Steil stitch – A back and forth stitch that is any density of zig zag.
Stem – The horizontal factor of a column or steil.
Step satin – Same as “fill”; Geflect; or Tatami.
Stitch count – The amount of stitches that a design contains.
Stitches to blocks – Converting expanded designs to “wire frame” or condensed for manipulation.
Substrates – The fabric or ground used for embroidery.

 

T

Tack down – Holding down an applique temporarily until a heavier top stitch is placed.
Tails – Popular in athletic type scripts; a design element or “flourish”.
Tatami – Name for a fill stitch.
Tension – The amount of stress of thread and bobbin relative to the substrate used.
Tie off – Stitches used for tacking the end of a column so that it will not unravel.
Tiling – A term used for taping multiple pieces of artwork together for a very large drawing.
Trapunto –  An old stitch technique that applied filler in “ditches” on the back of a design.
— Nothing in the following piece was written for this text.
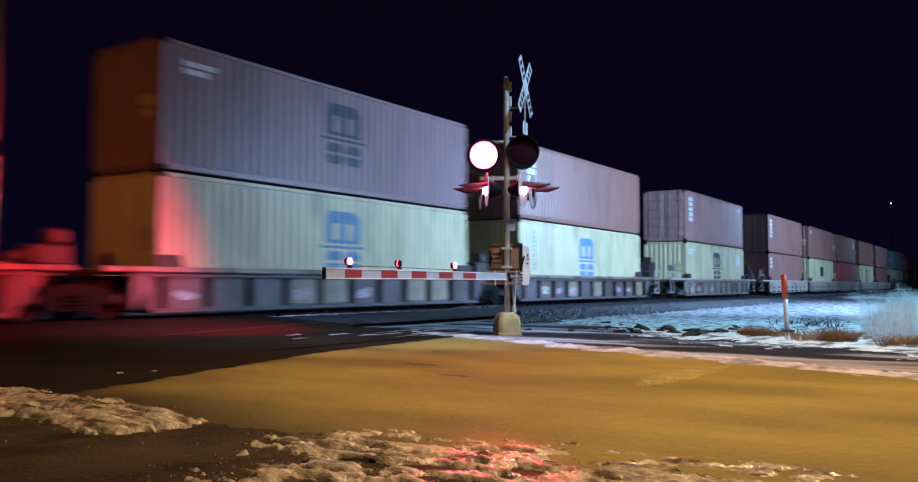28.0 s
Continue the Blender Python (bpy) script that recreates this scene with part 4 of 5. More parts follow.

Computer style sandwiches fleece to create “loft”.
Travel – The routing from one element of a design to another.
Trim – Literally to trim the thread between two elements where the thread is too long to leave.

 

U

Underlay – A variety of stitch types used for the stability and “loft” of embroidery.
Undo – A function that allows the user to “erase”. Most systems also have a “redo” option.

 

V

Vector image – An image converted into simple blocks for embroidery software to recognize.

 

Z

Zig zag – An open density satin stitch. An often-used stitch type for applique.
Zoom – To increase or decrease an image on screen for viewing.